Hey folks! I hope you’re having a wonderful weekend so far!
As a lil’ lady who is continuously learning about herself, it’s extremely hard to discuss topics that I’m still, well, learning about! It’s soul- baring, and I feel all vulnerable discussing it. I’d like to think I’m self aware, or at least know my own strengths and weaknesses in every day terms, but in a perspective concerning relationships- it’s still something that is developing all the time.
I pride myself on my independence, and being comfortable in my own skin. Which is very true indeed! As some of you know, I was a bundle of nerves and my anxiety was at it’s highest in college years. In other articles/posts, I have stated that it affected my relationships, which it definitely did. I look back at that time now, and think how much of a different person I am now. I’m unashamed of my easy going attitude towards everything, I’m confident and chilled out in a mushy-cool combination (or at least I’d like to think so!), I go with the flow- if a guy comes along that I really like, sweet! If not, that’s cool too- because what will happen, will happen ❤ However it has been a slight downfall in relationships where my kindness/ easy going attitude has been taken for granted, or really taken advantage of. And that’s my reflection. It aint cool. It’s not 100% ‘rejection’, its someone manipulating the good within you for selfish reasons. I was butt hurt, and it succkkkkeedd. It hurt my lil’ soul.

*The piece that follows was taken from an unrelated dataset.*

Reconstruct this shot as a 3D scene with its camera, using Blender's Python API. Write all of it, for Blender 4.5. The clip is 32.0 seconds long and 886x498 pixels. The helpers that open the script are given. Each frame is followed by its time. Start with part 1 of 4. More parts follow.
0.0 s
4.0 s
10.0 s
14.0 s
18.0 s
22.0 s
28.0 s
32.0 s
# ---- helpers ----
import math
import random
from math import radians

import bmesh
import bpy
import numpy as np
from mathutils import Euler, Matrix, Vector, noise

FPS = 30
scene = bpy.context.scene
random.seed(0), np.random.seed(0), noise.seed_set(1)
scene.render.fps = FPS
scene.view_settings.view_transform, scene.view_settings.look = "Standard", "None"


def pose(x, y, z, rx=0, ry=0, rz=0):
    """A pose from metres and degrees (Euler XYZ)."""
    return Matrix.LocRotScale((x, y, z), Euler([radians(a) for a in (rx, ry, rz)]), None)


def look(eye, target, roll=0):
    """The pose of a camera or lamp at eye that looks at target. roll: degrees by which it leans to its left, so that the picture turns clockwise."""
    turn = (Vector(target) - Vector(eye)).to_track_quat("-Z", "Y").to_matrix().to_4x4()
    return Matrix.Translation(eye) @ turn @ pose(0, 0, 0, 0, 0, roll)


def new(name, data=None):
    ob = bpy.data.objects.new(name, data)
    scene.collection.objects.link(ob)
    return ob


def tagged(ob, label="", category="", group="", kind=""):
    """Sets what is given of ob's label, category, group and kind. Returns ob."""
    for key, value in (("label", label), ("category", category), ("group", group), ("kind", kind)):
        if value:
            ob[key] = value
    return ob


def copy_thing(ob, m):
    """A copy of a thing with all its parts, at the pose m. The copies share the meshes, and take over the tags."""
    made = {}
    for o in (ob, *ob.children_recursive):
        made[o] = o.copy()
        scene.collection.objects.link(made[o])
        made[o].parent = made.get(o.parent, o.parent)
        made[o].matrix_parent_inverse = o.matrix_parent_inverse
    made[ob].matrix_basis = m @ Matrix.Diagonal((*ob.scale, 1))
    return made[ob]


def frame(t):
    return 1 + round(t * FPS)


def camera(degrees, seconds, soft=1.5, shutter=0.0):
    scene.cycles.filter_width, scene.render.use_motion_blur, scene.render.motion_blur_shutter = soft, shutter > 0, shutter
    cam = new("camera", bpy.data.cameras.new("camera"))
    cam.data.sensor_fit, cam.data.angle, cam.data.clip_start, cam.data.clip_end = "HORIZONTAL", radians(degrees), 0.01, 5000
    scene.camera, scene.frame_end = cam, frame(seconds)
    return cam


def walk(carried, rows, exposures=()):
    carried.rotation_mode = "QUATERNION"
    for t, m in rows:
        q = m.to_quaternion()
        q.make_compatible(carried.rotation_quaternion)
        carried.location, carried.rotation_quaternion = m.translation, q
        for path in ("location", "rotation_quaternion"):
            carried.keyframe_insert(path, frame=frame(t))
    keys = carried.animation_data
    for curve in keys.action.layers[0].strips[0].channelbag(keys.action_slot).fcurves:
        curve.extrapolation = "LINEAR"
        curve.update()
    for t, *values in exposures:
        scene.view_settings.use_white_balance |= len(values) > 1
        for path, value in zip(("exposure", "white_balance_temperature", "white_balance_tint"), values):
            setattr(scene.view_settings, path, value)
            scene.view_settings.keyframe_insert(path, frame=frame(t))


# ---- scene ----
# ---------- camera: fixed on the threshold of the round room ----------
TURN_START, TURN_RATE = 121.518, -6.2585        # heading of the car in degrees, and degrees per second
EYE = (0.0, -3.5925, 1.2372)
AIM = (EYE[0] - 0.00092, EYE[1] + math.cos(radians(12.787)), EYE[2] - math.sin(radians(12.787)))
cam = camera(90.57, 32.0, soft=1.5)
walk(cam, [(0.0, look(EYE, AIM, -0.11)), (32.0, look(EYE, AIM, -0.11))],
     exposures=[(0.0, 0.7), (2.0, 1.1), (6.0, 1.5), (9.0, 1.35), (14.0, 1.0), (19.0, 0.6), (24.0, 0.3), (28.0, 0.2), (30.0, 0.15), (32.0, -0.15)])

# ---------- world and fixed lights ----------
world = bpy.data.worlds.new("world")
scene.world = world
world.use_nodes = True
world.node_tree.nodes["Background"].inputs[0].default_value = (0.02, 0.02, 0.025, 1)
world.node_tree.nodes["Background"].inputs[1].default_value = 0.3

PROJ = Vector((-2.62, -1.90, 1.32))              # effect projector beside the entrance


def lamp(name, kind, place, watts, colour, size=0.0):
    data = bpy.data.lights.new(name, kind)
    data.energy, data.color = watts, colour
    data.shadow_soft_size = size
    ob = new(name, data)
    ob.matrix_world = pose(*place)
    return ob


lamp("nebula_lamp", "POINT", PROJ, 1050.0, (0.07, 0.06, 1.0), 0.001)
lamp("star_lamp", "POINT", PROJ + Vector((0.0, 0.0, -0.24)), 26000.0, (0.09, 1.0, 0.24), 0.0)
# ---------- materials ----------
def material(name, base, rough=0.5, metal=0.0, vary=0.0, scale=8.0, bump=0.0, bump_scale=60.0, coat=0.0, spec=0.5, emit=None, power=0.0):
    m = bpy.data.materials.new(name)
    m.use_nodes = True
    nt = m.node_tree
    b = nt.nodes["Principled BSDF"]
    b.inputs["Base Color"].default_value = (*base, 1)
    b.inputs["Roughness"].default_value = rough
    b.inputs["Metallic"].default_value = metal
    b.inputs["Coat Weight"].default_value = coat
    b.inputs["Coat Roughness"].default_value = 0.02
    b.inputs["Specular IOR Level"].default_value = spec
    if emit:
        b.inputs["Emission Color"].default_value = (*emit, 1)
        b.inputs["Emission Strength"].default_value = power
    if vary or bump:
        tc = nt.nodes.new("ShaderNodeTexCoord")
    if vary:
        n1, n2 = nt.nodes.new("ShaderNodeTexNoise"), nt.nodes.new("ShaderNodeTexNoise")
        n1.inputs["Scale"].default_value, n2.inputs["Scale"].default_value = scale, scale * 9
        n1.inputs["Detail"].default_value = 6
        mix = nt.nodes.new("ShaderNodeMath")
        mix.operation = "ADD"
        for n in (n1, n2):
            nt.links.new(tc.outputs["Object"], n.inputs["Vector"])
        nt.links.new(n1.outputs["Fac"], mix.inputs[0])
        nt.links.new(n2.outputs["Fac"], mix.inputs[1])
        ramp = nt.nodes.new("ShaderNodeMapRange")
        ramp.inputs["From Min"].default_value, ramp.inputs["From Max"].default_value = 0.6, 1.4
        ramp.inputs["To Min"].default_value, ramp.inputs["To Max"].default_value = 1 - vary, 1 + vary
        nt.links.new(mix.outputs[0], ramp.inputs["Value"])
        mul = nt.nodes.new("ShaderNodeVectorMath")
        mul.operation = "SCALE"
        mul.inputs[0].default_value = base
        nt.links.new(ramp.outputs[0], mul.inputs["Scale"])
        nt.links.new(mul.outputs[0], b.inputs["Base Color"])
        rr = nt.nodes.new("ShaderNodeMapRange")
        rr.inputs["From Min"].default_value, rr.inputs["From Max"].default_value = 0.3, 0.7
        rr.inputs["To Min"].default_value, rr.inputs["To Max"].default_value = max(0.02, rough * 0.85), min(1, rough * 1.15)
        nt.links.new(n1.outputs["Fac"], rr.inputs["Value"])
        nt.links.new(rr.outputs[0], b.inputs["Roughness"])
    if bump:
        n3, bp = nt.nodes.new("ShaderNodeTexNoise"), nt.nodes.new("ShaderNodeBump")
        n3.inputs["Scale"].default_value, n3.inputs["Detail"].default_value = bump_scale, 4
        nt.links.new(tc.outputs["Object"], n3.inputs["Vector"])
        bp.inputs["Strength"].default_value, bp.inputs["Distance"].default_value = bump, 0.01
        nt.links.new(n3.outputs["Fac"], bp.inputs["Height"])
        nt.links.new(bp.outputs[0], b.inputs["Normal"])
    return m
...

Everyone has a fear of rejection/ feelings not returned, but it’s how you deal with it that determines the overall outcome. Learn from it, grow- but also let yourself feel! This has been on my mind from the experience. When someone betrays your trust, or plays on your personality, it flippin sucks. It sucks big time, no matter the circumstance. It’s alright to rationalise an experience by saying ‘some people are not meant to be in your life’ and ‘hurt people, hurt people’ (which are all very true sayings), you have to let yourself feel hurt. This, in my very personal experience, is something I’ve been working on. It feels uncomfortable and has a weird feeling in your stomach, but it’s so important to experience it (Psychologies has a great article about coming back from rejection here). It’s left me a little guarded as a person lately, but I’m taking it within my stride. We’re not all perfect people, it’s taken me a while to admit this butt-hurt. I’m still rolling with the punches and slaying my way through each week the best I can!
Remember, you’re growing as a human being every day. Every day. Sometimes, things don’t go the way you planned, and you have to be very mindful of your actions and reactions. Be gentle, be kind, be yourself. As much as being butt-hurt sucks, don’t react with anger or hate. Take a step back and remember your self worth, and treat the situation with as much goodness as you can. But also stand up for yourself too! ❤ You will come out of a bad experience with more perspective, ready to go with the flow of the world that awaits!
Anyway sweetpeas, I will leave it there ❤ sending all my love to you all!